People say we should think before acting — meaning: lay the foundation, build the walls on that foundation, and then install the roof on the walls. Unfortunately, in most organizations, Step 4 — securing — is done during Step 6 through change management. Human factors are addressed far too late. At that point, no one will dare tell the chief that he has made a mistake. In summary, this Step 6 of change management consists of finding allies and “neutralizing” opponents — whereas an architect of complex decisions does not manage change. He co-constructs it in Steps 3 and 4 — combining and then securing.

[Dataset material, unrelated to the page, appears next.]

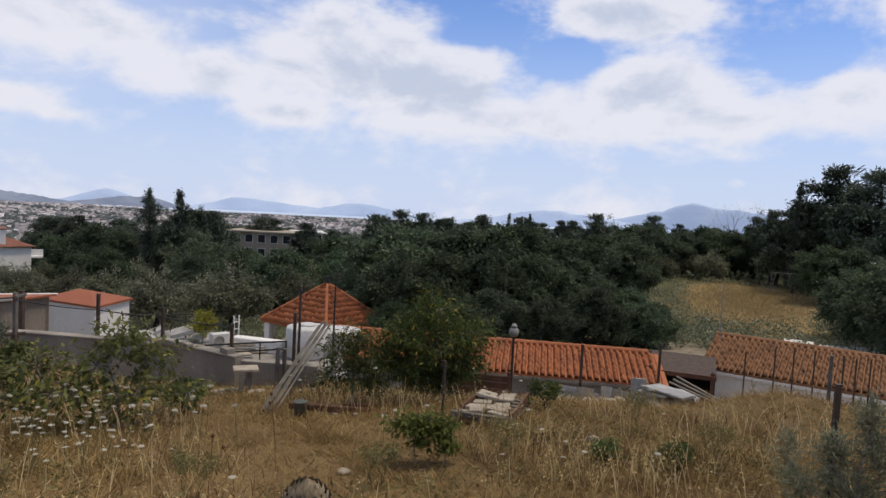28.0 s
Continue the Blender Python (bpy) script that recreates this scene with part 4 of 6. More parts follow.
TILE = tile_mesh()
TILE.materials.append(M_TILE)
TILE_OLD = tile_mesh()
TILE_OLD.materials.append(M_TILE_OLD)


def tile_field(parent, mesh, frame_m, width, depth, inside=None, cap=300, step=(0.15, 0.25)):
    """Tiles over a slope: x along the eave, y up the slope. Up to cap are pieces of their own, the rest one joined mesh."""
    rng = random.Random(7)
    spots = []
    for j in range(int(depth / step[1])):
        for i in range(int(width / step[0])):
            x, y = i * step[0], j * step[1]
            if inside is None or inside(x + 0.07, y + 0.12):
                spots.append((x, y))
    base = np.array([v.co[:] for v in mesh.vertices])
    faces = [tuple(p.vertices) for p in mesh.polygons]
    if len(spots) > cap:
        rng.shuffle(spots)
    joined_v, joined_f = [], []
    for k, (x, y) in enumerate(spots):
        m = frame_m @ pose(x + rng.uniform(-0.008, 0.008), y + rng.uniform(-0.012, 0.012), rng.uniform(0, 0.003), rng.uniform(-0.4, 0.4), 0, rng.uniform(-0.8, 0.8))
        if k < cap:
            ob = new("tile", mesh)
            ob.parent, ob.matrix_basis = parent, m
        else:
            a = np.array(m)
            n0 = len(joined_v) * len(base)
            joined_v.append(base @ a[:3, :3].T + a[:3, 3])
            joined_f += [tuple(n0 + q for q in f) for f in faces]
    if joined_v:
        ob = sheet_mesh("tiles", np.concatenate(joined_v), np.array(joined_f), mesh.materials[0], parent, smooth=True)
        tagged(ob, kind="stuff")


def slope_frame(eave_a, eave_b, ridge_mid):
    """The frame of a roof slope: x along the eave from a to b, y up the slope."""
    a, b = Vector(eave_a), Vector(eave_b)
    x = (b - a).normalized()
    up = Vector(ridge_mid) - a
    y = (up - x * up.dot(x))
    depth = y.length
    y.normalize()
    z = x.cross(y)
    m = Matrix((x, y, z)).transposed().to_4x4()
    return Matrix.Translation(a) @ m, (b - a).length, depth


def gable_house(name, label, eave_a, eave_b, rise, run, wall_low, mesh, wall_mat, back_run=None, fascia=M_WHITE):
    """A long low building: an eave from a to b towards the viewer, a ridge behind it."""
    a, b = Vector(eave_a), Vector(eave_b)
    e = thing(name, (0, 0, 0), label, "house")
    x = (b - a).normalized()
    back = Vector((-x.y, x.x, 0))
    ra, rb = a + back * run + Vector((0, 0, rise)), b + back * run + Vector((0, 0, rise))
    br = back_run or run
    ba, bb = a + back * (run + br), b + back * (run + br)
    roof = part("roof", slab([a, b, rb, ra], 0.06), M_TILE_OLD if mesh is TILE_OLD else M_TILE, e)
    part("roof_back", slab([ra + Vector((0, 0, -0.001)), rb + Vector((0, 0, -0.001)), bb, ba], 0.06), M_TILE_OLD if mesh is TILE_OLD else M_TILE, e)
    t = 0.2
    inset = 0.18
    wa, wb = a + back * inset + x * inset, b + back * inset - x * inset
    far = 2 * (run - inset)
    length = (wb - wa).length
    ang = math.degrees(math.atan2(x.y, x.x))
    hgt = a.z - 0.06 - wall_low
    mid = (wa + wb) / 2
    part("wall", box((mid.x, mid.y, wall_low + hgt / 2), (length, t, hgt), ang), wall_mat, e)
    mb = mid + back * far
    part("wall", box((mb.x, mb.y, wall_low + hgt / 2), (length, t, hgt), ang), wall_mat, e)
    for end, s in ((wa, 1), (wb, -1)):
        bm = bmesh.new()
        p0, p1, p2 = end + back * t, end + back * (far - t * 0.5), end + back * (run - inset)
        prof = [Vector((p0.x, p0.y, wall_low)), Vector((p1.x, p1.y, wall_low)), Vector((p1.x, p1.y, a.z - 0.06)), Vector((p2.x, p2.y, a.z + rise - 0.12)), Vector((p0.x, p0.y, a.z - 0.06))]
        q0 = [bm.verts.new(q) for q in prof]
        q1 = [bm.verts.new(q + x * s * t) for q in prof]
        bm.faces.new(q0)
        bm.faces.new(reversed(q1))
        for i in range(5):
            bm.faces.new((q0[i], q1[i], q1[(i + 1) % 5], q0[(i + 1) % 5]))
        bmesh.ops.recalc_face_normals(bm, faces=bm.faces)
        part("gable_wall", bm, wall_mat, e)
    lip = box(((a.x + b.x) / 2, (a.y + b.y) / 2, a.z - 0.075), ((b - a).length + 0.04, 0.05, 0.07), ang)
    part("eave_board", lip, fascia, e)
    m, w, dp = slope_frame(a, b, ra)
    tile_field(e, mesh, m @ pose(0, 0, 0.015), w, dp + 0.1)
    # ridge caps
    n = int((rb - ra).length / 0.3)
    cap_bm = bmesh.new()
    add_rod(cap_bm, (0, 0, 0), (0.33, 0, 0), 0.07, 0.08, 10)
    cap = part("ridge_tile", cap_bm, M_TILE_OLD if mesh is TILE_OLD else M_TILE, e)
    frame_r = Matrix.Translation(ra + Vector((0, 0, 0.03))) @ pose(0, 0, 0, 0, 0, ang)
    cap.matrix_basis = frame_r
    for i in range(1, n):
        shared("ridge_tile", cap, e, frame_r @ pose(i * 0.3, 0, 0, 0, 0, 0))
    return e


# low tiled building along the lower edge of the field
gable_house("low_house", "long low building with an orange clay tile roof", (12.75, 9.15, -2.0), (15.06, 1.1, -2.0), 0.40, 1.55, -3.2, TILE, M_GREY_WALL, fascia=M_CONCRETE)
# white house farther along, older brown tiles
gable_house("white_house", "small white house with an old brown tile roof", (18.05, 0.65, -2.07), (16.6, -6.5, -2.0), 0.62, 1.75, -3.6, TILE_OLD, M_WHITE)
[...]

If the decision-maker ultimately turns out to have been unlucky, change management will push employees to run as fast as possible in the wrong direction, because the essence of change management is to implement a decision — not to challenge it by knocking on the chief’s door to deliver bad news.
To conclude this article, making a decision on a complex subject follows a six-step model, in which the actual design of the decision takes place in only one step — Step 3. It is the critical point of the process, yet it is only one of the steps.
The faster we decide on complex matters, the more often we risk having to decide again! Playing with luck means making a decision in only three steps: 3 + 5 + 6.

This process risks creating an ivory tower — walls with no mortar and no foundations. How can we make well-informed decisions at the top of an ivory tower with those who watch the ground?
We cannot make well-informed decisions in complex situations using current management methods — but with managerial innovation. It requires doing the exact opposite of what we have been doing since the beginning of our careers!